* JOB
Extract each line bearing the word "that".

* STORED DATA
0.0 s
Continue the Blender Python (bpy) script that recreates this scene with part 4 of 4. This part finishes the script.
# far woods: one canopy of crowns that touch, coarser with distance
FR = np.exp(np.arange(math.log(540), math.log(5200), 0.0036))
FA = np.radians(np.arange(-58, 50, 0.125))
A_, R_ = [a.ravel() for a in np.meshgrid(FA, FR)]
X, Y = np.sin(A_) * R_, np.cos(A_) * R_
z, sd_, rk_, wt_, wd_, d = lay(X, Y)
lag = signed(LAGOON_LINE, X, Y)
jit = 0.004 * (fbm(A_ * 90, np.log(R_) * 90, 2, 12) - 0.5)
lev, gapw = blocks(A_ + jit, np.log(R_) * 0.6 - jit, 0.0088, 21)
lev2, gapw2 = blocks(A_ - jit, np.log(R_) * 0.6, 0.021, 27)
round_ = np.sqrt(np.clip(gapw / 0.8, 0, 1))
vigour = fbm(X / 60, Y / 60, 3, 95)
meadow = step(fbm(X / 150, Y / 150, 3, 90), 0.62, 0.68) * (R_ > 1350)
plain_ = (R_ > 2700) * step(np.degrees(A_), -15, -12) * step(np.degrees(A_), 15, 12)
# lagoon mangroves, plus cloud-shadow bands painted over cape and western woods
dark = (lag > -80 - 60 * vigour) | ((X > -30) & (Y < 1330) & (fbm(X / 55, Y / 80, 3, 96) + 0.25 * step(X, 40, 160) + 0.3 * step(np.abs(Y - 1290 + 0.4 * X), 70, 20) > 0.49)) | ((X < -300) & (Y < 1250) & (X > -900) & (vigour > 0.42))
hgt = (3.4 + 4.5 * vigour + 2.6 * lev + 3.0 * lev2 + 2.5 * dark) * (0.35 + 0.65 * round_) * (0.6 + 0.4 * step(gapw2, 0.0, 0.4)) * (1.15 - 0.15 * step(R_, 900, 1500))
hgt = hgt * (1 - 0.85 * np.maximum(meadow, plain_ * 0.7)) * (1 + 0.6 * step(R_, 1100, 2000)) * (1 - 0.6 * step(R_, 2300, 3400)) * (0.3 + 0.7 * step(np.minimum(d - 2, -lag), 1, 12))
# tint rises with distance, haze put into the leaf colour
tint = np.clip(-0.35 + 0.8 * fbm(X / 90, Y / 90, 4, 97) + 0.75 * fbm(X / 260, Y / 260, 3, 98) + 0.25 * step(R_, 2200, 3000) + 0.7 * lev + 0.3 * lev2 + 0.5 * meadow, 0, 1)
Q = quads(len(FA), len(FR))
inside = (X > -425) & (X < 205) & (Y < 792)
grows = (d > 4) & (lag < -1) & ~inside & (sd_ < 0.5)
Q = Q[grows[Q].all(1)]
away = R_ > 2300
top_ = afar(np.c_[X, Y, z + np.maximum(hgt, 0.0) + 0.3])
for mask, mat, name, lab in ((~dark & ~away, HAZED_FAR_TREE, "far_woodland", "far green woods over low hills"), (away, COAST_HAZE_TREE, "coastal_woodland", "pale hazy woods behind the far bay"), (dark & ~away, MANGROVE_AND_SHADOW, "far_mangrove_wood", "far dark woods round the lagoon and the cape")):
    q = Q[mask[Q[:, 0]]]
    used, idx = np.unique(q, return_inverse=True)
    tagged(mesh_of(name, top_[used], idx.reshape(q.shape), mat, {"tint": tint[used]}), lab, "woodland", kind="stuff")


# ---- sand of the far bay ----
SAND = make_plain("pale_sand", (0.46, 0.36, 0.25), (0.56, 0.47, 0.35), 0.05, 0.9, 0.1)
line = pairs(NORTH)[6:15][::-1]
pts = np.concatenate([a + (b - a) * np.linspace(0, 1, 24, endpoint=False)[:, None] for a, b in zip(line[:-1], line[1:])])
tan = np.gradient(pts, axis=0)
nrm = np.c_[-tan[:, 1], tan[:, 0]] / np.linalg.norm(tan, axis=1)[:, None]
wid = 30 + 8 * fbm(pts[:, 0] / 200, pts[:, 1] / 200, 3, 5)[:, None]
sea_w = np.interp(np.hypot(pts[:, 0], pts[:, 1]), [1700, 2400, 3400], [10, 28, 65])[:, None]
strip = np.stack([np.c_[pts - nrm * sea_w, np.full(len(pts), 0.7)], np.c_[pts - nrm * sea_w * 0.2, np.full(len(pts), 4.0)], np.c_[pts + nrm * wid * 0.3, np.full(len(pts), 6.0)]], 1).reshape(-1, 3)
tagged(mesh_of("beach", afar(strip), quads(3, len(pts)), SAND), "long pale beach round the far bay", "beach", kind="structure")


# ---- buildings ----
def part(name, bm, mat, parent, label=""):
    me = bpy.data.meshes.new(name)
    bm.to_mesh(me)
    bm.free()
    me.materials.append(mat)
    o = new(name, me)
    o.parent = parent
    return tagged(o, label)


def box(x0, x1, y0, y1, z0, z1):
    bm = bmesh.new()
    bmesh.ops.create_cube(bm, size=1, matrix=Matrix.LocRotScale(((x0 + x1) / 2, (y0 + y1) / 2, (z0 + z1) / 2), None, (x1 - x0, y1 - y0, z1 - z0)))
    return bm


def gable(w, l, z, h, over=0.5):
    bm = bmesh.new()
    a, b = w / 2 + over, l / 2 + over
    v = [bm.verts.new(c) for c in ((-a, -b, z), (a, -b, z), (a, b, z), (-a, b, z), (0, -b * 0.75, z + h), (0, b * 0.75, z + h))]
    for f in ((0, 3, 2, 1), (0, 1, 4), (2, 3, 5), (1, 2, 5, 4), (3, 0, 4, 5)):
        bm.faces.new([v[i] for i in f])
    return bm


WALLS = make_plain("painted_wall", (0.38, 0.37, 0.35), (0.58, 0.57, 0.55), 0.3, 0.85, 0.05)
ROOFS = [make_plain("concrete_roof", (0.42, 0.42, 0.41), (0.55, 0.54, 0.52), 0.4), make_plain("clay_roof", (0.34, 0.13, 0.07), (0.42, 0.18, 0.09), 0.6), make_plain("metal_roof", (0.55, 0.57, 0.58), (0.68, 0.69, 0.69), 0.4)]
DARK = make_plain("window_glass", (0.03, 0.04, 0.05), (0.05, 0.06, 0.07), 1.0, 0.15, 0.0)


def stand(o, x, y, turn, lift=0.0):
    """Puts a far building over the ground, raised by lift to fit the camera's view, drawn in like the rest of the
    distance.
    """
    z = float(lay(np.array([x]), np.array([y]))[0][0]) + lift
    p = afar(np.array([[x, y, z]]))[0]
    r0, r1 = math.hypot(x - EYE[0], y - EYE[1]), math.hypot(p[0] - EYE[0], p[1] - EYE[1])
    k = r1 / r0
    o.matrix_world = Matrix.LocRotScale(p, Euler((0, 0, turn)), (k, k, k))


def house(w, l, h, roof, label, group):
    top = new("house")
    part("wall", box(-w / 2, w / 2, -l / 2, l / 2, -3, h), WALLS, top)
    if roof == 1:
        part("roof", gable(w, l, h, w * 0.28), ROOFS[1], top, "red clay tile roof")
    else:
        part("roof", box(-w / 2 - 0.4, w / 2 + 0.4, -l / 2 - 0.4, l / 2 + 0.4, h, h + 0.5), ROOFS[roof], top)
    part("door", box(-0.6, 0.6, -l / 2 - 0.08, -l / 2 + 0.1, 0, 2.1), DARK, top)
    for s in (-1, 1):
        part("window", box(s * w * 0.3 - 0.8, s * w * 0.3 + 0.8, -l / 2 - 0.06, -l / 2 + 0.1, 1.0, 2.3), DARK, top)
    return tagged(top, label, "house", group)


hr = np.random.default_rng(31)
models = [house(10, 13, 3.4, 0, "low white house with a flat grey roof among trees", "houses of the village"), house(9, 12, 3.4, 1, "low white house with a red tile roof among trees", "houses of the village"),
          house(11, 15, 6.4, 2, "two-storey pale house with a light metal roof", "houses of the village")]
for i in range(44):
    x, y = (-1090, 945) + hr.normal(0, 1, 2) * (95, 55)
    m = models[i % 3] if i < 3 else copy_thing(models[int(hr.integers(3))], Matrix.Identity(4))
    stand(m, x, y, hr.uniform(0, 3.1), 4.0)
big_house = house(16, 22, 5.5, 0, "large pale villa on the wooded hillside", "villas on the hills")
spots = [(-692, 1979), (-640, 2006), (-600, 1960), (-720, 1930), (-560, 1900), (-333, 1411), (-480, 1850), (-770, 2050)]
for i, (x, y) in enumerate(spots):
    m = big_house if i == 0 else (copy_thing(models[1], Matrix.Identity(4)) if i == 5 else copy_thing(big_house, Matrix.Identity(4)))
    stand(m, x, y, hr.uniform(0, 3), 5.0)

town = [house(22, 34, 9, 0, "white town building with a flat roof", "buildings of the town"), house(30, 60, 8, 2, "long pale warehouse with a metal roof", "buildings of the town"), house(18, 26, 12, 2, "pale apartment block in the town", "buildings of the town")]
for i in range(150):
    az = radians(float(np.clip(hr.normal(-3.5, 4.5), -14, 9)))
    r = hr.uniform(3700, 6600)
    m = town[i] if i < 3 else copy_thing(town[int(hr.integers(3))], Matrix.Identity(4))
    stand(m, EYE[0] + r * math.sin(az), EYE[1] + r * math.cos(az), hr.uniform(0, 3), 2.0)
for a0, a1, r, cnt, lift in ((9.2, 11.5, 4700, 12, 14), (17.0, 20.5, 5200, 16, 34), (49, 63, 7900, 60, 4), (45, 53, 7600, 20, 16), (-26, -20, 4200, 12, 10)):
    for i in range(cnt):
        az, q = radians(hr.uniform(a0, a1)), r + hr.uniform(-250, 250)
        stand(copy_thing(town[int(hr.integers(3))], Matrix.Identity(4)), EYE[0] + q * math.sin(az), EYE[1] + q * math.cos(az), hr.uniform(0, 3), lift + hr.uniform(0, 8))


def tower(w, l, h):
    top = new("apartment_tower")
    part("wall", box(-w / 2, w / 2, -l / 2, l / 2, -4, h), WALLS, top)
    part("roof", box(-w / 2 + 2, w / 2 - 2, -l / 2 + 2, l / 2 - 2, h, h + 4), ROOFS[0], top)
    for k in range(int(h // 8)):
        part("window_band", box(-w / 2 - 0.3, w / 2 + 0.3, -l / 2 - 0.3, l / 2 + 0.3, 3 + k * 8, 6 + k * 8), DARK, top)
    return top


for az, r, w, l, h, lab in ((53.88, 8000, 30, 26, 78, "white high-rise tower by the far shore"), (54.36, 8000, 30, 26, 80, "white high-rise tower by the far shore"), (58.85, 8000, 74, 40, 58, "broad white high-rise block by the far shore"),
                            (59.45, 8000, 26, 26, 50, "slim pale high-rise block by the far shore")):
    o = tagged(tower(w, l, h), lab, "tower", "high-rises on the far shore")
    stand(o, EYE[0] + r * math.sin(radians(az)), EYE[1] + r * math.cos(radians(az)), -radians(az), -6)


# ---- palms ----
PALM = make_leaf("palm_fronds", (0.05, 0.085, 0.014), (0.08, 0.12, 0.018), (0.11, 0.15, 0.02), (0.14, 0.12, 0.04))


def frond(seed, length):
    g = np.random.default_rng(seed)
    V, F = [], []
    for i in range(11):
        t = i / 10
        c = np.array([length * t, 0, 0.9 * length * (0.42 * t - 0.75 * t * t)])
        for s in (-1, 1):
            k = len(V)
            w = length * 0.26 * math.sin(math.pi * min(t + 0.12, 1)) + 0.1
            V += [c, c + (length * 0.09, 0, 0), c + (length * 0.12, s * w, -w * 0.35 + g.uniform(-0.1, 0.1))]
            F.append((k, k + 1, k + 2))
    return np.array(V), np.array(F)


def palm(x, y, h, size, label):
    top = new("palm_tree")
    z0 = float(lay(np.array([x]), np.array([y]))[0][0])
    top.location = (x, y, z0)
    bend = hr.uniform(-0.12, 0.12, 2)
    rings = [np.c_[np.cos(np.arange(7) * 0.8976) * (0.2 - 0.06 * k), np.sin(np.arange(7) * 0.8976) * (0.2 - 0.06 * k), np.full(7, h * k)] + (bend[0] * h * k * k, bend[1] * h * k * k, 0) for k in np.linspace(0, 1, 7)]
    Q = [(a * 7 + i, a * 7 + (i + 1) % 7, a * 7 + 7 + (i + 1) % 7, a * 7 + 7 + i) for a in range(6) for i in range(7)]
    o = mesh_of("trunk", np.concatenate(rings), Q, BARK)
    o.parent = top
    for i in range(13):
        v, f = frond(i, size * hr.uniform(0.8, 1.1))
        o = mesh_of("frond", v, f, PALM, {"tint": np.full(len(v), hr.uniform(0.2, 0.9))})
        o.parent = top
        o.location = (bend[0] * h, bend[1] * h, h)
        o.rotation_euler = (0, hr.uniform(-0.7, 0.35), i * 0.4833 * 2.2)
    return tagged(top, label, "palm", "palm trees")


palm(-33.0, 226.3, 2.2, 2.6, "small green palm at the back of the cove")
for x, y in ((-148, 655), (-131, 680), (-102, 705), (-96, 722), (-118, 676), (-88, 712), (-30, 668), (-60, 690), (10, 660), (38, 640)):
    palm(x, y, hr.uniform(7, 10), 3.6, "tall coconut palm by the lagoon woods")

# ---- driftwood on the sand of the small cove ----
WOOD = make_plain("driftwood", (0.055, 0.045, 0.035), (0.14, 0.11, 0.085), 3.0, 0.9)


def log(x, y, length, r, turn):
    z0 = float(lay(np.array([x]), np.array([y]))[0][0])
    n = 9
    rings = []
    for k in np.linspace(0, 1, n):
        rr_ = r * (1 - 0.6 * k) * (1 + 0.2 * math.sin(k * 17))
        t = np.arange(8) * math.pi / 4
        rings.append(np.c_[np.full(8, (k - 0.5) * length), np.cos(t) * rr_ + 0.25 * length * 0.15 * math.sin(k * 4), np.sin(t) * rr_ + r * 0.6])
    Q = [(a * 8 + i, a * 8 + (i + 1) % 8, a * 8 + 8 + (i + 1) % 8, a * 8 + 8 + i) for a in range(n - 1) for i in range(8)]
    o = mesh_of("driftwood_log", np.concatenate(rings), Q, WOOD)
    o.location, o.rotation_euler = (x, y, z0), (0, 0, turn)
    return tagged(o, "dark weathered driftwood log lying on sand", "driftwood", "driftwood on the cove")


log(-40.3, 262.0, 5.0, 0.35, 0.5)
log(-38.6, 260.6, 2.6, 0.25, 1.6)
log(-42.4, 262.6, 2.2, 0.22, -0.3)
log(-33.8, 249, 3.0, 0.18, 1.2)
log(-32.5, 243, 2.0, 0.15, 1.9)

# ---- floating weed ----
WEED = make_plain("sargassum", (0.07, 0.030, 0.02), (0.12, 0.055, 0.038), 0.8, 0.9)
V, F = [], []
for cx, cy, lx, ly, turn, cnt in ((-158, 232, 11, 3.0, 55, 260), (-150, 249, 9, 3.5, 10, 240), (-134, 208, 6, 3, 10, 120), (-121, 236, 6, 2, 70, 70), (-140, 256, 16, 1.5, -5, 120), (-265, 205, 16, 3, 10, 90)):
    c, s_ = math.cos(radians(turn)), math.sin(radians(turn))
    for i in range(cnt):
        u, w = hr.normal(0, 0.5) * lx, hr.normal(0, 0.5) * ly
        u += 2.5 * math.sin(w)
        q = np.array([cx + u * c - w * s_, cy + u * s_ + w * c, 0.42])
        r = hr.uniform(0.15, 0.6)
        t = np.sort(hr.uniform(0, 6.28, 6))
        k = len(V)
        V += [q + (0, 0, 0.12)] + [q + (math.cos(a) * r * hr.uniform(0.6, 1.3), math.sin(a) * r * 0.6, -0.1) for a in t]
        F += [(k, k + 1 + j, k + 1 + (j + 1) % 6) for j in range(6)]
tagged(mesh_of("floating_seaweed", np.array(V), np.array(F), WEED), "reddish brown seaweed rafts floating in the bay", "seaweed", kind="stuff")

* RESULT FOR THIS EXERCISE
Continue the Blender Python (bpy) script that recreates this scene with part 4 of 4. This part finishes the script.
# far woods: one canopy of crowns that touch, coarser with distance